Smarter way to solve a continuity equation?

[stufletcher]

Homework Statement

The density in 3-D space of a certain kind of conserved substance is given by
$$\[\rho (x,y,z, t) = At^{-\frac{3}{2}}e^{-\frac{r^2}{4kt}}\]$$

where $$\mathbf r = x\mathbf i + y\mathbf j +z\mathbf k$$ and $$r = |\mathbf r|$$. The corresponding flux vector is given by
$$\mathbf J(\mathbf r, t) = Bt^{-\frac{5}{2}}e^{-\frac{r^2}{4kt}}\mathbf r$$
Here, A, B, k and positive constants.

Homework Equations

Show that $$\rho, \mathbf J$$ satisfy the conservation equation $$\frac{\partial \rho}{\partial t}$$$$+ \nabla \cdot \mathbf J = 0$$ only if $$A = 2B$$

The Attempt at a Solution

So I've looked at this, found the derivative for the density function, had a fair play with the div function, I'm just wondering if there is a smarter way to solve this then actually deriving the partial derivative and the div function and re-arranging?

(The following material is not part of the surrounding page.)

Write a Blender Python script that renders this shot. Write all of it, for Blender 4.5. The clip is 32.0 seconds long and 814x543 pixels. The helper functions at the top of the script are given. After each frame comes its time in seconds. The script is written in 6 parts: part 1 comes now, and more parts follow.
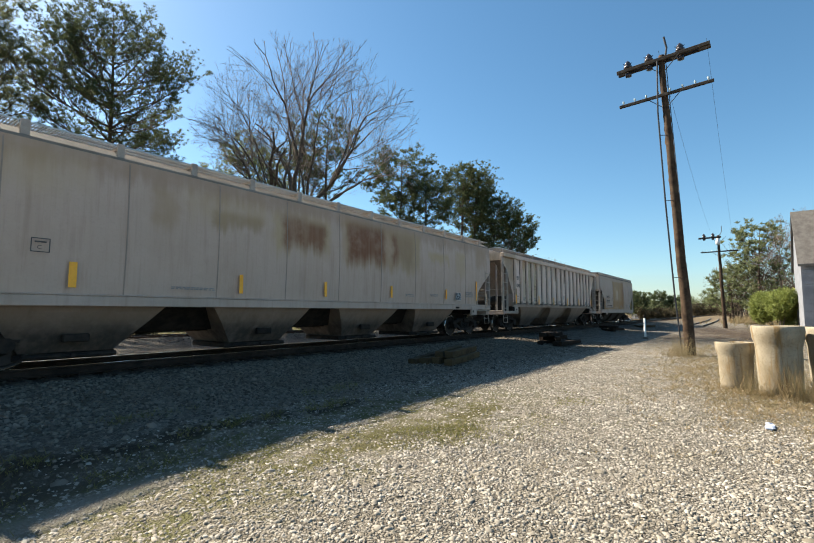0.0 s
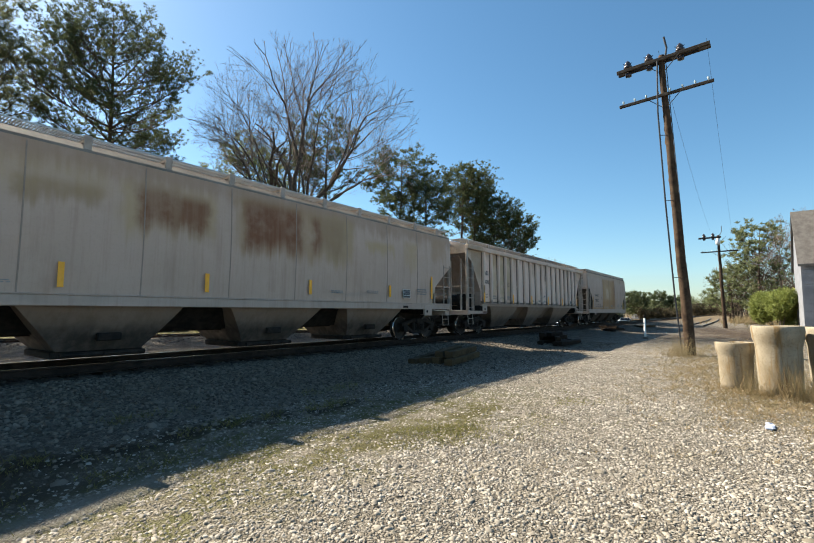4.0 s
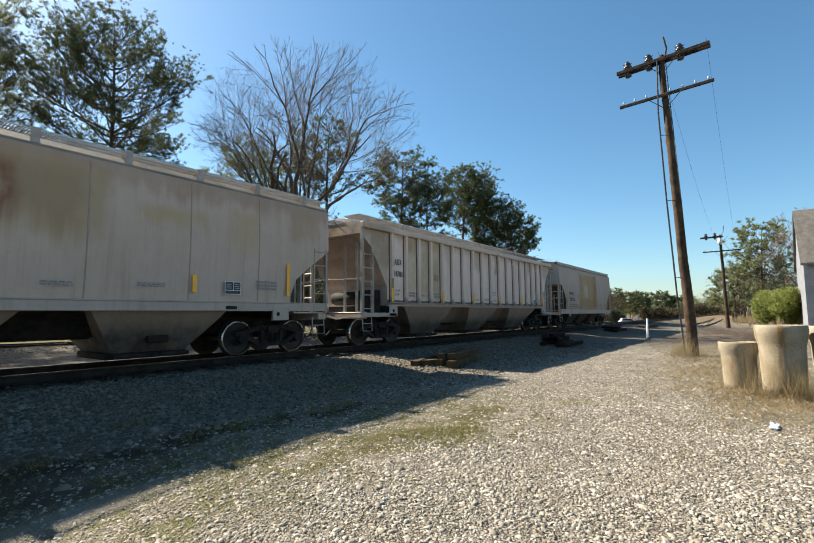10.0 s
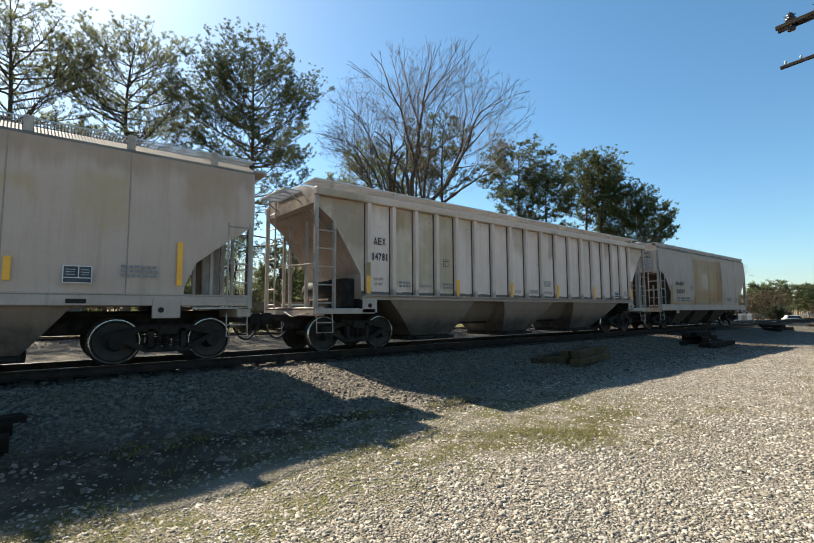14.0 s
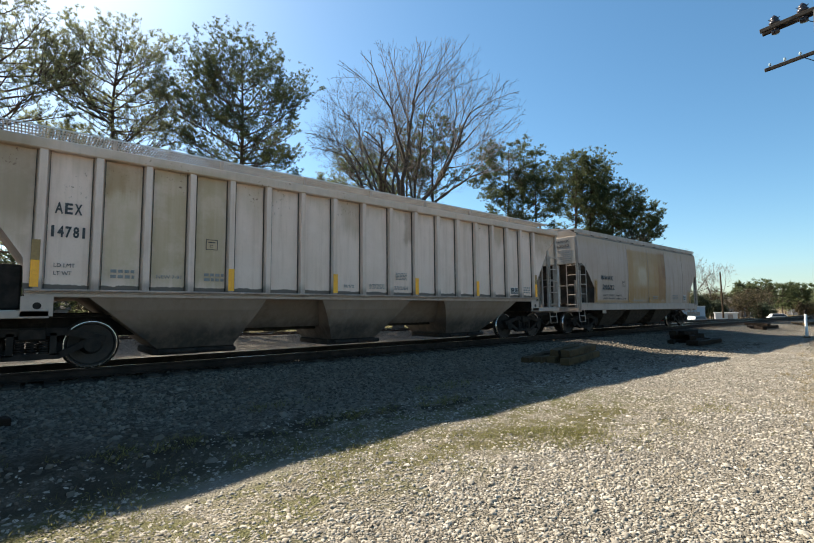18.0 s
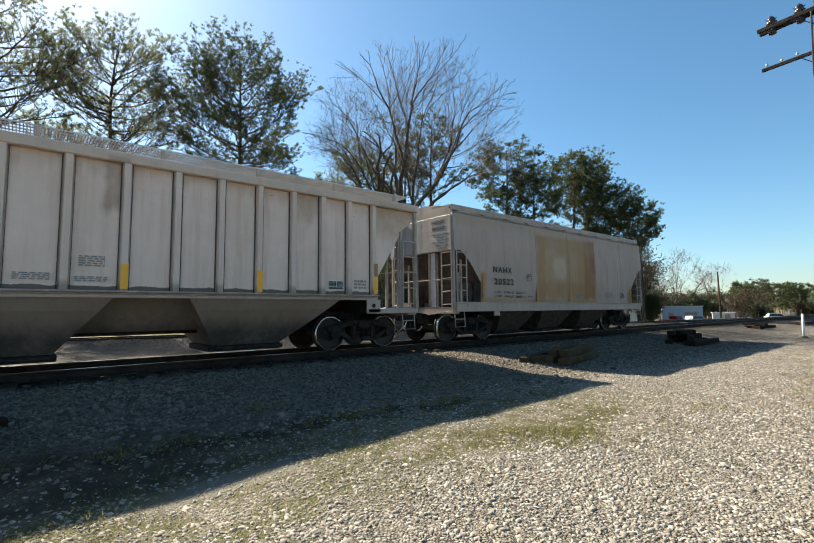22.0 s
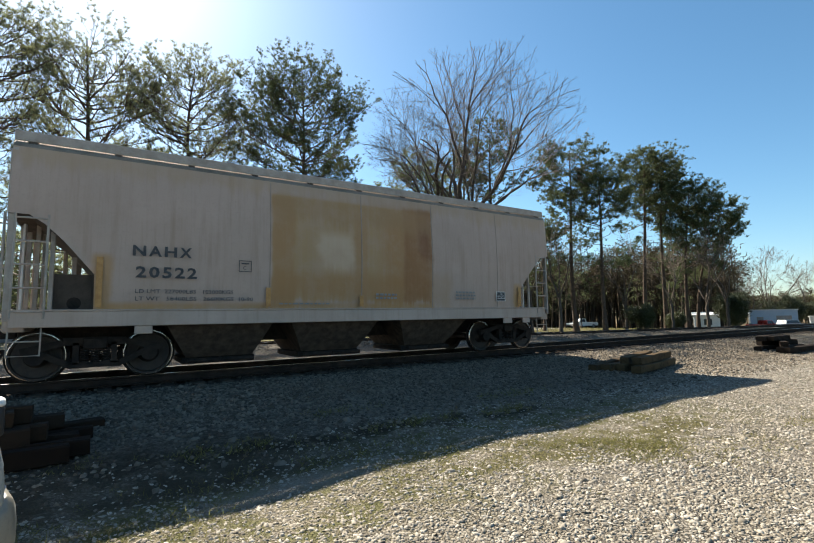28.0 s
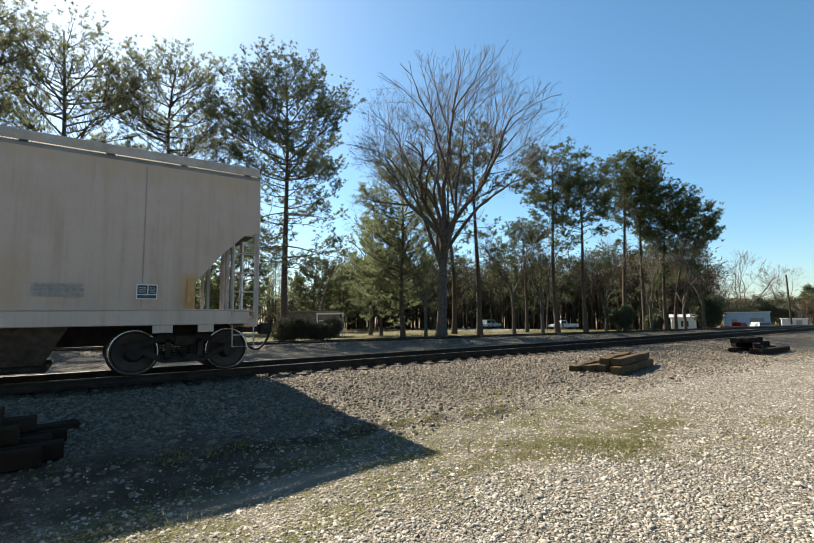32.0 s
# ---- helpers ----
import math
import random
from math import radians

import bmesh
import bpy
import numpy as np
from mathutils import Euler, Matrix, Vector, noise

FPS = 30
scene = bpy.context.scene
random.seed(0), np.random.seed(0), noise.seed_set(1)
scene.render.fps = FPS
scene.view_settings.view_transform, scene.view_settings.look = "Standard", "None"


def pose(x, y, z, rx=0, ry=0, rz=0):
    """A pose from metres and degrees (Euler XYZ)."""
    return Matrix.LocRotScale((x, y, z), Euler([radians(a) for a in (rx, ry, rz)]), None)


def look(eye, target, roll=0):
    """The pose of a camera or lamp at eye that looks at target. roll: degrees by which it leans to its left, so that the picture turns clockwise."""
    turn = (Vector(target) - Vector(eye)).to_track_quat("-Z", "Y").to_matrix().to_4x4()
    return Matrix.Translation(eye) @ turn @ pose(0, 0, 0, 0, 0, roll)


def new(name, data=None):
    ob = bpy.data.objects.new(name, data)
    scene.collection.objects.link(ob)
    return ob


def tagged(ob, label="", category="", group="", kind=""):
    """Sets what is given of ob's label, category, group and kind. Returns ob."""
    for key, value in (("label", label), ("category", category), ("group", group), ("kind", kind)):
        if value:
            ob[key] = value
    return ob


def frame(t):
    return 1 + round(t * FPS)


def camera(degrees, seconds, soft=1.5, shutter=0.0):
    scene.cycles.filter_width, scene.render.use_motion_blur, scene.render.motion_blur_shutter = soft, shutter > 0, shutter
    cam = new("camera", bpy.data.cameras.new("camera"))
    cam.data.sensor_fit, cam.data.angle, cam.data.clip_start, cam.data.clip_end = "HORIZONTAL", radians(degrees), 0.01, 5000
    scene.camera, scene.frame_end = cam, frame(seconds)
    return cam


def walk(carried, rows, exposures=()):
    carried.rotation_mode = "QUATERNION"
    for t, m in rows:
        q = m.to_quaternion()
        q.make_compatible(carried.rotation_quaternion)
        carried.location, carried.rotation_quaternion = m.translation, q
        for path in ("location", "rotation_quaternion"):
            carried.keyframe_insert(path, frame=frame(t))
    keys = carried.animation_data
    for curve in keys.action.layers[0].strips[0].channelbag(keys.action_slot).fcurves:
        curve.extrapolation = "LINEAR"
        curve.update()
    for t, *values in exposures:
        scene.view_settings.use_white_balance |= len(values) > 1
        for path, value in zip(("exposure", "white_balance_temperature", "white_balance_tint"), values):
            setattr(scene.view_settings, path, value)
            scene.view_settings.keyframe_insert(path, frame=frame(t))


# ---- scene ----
# camera and its way: a stand-still at eye height beside the track, slowly panned to the left
cam = camera(83.0, 32.0, soft=1.15)
EYE = (0.0, 0.0, 1.5)
PATH = [
    (0.0, pose(*EYE, 95.04, -0.0, -53.39)),
    (9.0, pose(*EYE, 95.04, -0.0, -53.39)),
    (9.5, pose(*EYE, 95.07, 0.04, -53.39)),
    (10.0, pose(*EYE, 95.31, 0.45, -53.15)),
    (10.5, pose(*EYE, 95.65, 0.69, -48.97)),
    (11.0, pose(*EYE, 95.77, 0.89, -45.4)),
    (11.5, pose(*EYE, 95.8, 1.12, -41.9)),
    (12.0, pose(*EYE, 95.41, 0.33, -39.31)),
    (12.5, pose(*EYE, 95.03, 0.27, -38.52)),
    (13.0, pose(*EYE, 94.84, 0.28, -38.55)),
    (13.5, pose(*EYE, 94.84, 0.27, -38.57)),
    (14.0, pose(*EYE, 94.83, 0.26, -38.68)),
    (14.5, pose(*EYE, 94.84, 0.37, -38.82)),
    (16.5, pose(*EYE, 94.82, 0.42, -39.56)),
    (17.0, pose(*EYE, 94.82, 0.42, -39.68)),
    (17.5, pose(*EYE, 94.82, 0.46, -39.75)),
    (18.0, pose(*EYE, 94.82, 0.5, -39.81)),
    (18.5, pose(*EYE, 94.82, 0.54, -39.85)),
    (19.0, pose(*EYE, 94.82, 0.52, -39.9)),
    (19.5, pose(*EYE, 94.83, 0.56, -39.91)),
    (20.0, pose(*EYE, 94.82, 0.57, -39.93)),
    (20.5, pose(*EYE, 94.82, 0.53, -39.97)),
    (21.0, pose(*EYE, 94.82, 0.55, -39.98)),
    (21.5, pose(*EYE, 94.82, 0.54, -40.02)),
    (22.0, pose(*EYE, 94.82, 0.54, -40.02)),
    (22.5, pose(*EYE, 94.91, 0.66, -40.1)),
    (23.0, pose(*EYE, 95.21, 0.95, -39.7)),
    (23.5, pose(*EYE, 95.55, 1.26, -36.99)),
    (24.0, pose(*EYE, 95.76, 1.2, -35.21)),
    (24.5, pose(*EYE, 95.76, 1.16, -33.38)),
    (25.0, pose(*EYE, 95.81, 1.08, -31.74)),
    (25.5, pose(*EYE, 95.83, 1.02, -30.2)),
    (27.5, pose(*EYE, 95.72, 0.76, -32.37)),
    (28.0, pose(*EYE, 95.74, 1.02, -32.42)),
    (28.5, pose(*EYE, 95.8, 1.3, -31.17)),
    (29.0, pose(*EYE, 95.89, 0.88, -30.36)),
    (29.5, pose(*EYE, 95.99, 0.75, -30.61)),
    (30.0, pose(*EYE, 96.03, 0.75, -31.46)),
    (30.5, pose(*EYE, 95.98, 0.79, -32.49)),
    (31.0, pose(*EYE, 95.9, 0.77, -33.35)),
    (31.5, pose(*EYE, 95.76, 0.85, -33.95)),
    (32.0, pose(*EYE, 95.84, 0.83, -34.5)),
]
walk(cam, PATH, exposures=[(0.0, 1.55), (32.0, 1.55)])

# world, sun, exposure
SUN_AZ, SUN_EL = -3.7, 39.7
world = bpy.data.worlds.new("sky")
scene.world = world
world.use_nodes = True
wn = world.node_tree
sky = wn.nodes.new("ShaderNodeTexSky")
sky.sky_type = "NISHITA"
sky.sun_disc = False
sky.sun_elevation, sky.sun_rotation = radians(SUN_EL), radians(SUN_AZ)
sky.altitude, sky.air_density, sky.dust_density, sky.ozone_density = 50, 1.0, 0.6, 1.9
hue = wn.nodes.new("ShaderNodeHueSaturation")
hue.inputs["Hue"].default_value, hue.inputs["Saturation"].default_value = 0.488, 1.12
wn.links.new(sky.outputs[0], hue.inputs["Color"])
tint = wn.nodes.new("ShaderNodeMixRGB")
tint.blend_type = "MULTIPLY"
tint.inputs[0].default_value, tint.inputs[2].default_value = 1.0, (0.92, 1.06, 1.13, 1)
wn.links.new(hue.outputs[0], tint.inputs[1])
wn.links.new(tint.outputs[0], wn.nodes["Background"].inputs[0])
wn.nodes["Background"].inputs[1].default_value = 0.052
sun = new("sun", bpy.data.lights.new("sun", "SUN"))
sun.data.energy, sun.data.angle, sun.data.color = 5.0, radians(0.53), (1.0, 0.91, 0.76)
_az, _el = radians(SUN_AZ), radians(SUN_EL)
SUNWARD = Vector((math.sin(_az) * math.cos(_el), math.cos(_az) * math.cos(_el), math.sin(_el)))
sun.matrix_basis = look(SUNWARD * 60, (0, 0, 0))

rng = np.random.default_rng(7)
rnd = random.Random(11)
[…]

I have a feeling there is something inherent, for example like the divergence theorum, that i can use?

mind you in the time it took me to get the tex working i could have solved the thing, but I'm still curious

 

[arkajad]

One smarter way would be by using (first understanding the derivation, of course) Eqs. (49,50) from the entry "http://mathworld.wolfram.com/SphericalCoordinates.html" ".

 

[stufletcher]

Hmm. To be honest I don't know where to start. For example, how to i manage the position vector? Do i replace x, y, z with $$r cos \theta sin \phi$$ etc, then do the divergence? It starts to look very messy ... $$t^{-\frac{5}{2}}e^{-\frac{r}{4kt}} r cos \theta sin \phi$$ for the x component for example

 

[arkajad]

Hmm. To be honest I don't know where to start. For example, how to i manage the position vector? Do i replace x, y, z with $$r cos \theta sin \phi$$ etc, then do the divergence? It starts to look very messy ... $$t^{-\frac{5}{2}}e^{-\frac{r}{4kt}} r cos \theta sin \phi$$ for the x component for example

$$r$$ in the exponential is not the position vector. It is its length - one of the coordinates of the spherical system. It will stay as such. $$\theta,\phi$$ simply do not appear in the formula - which simplifies the calculations.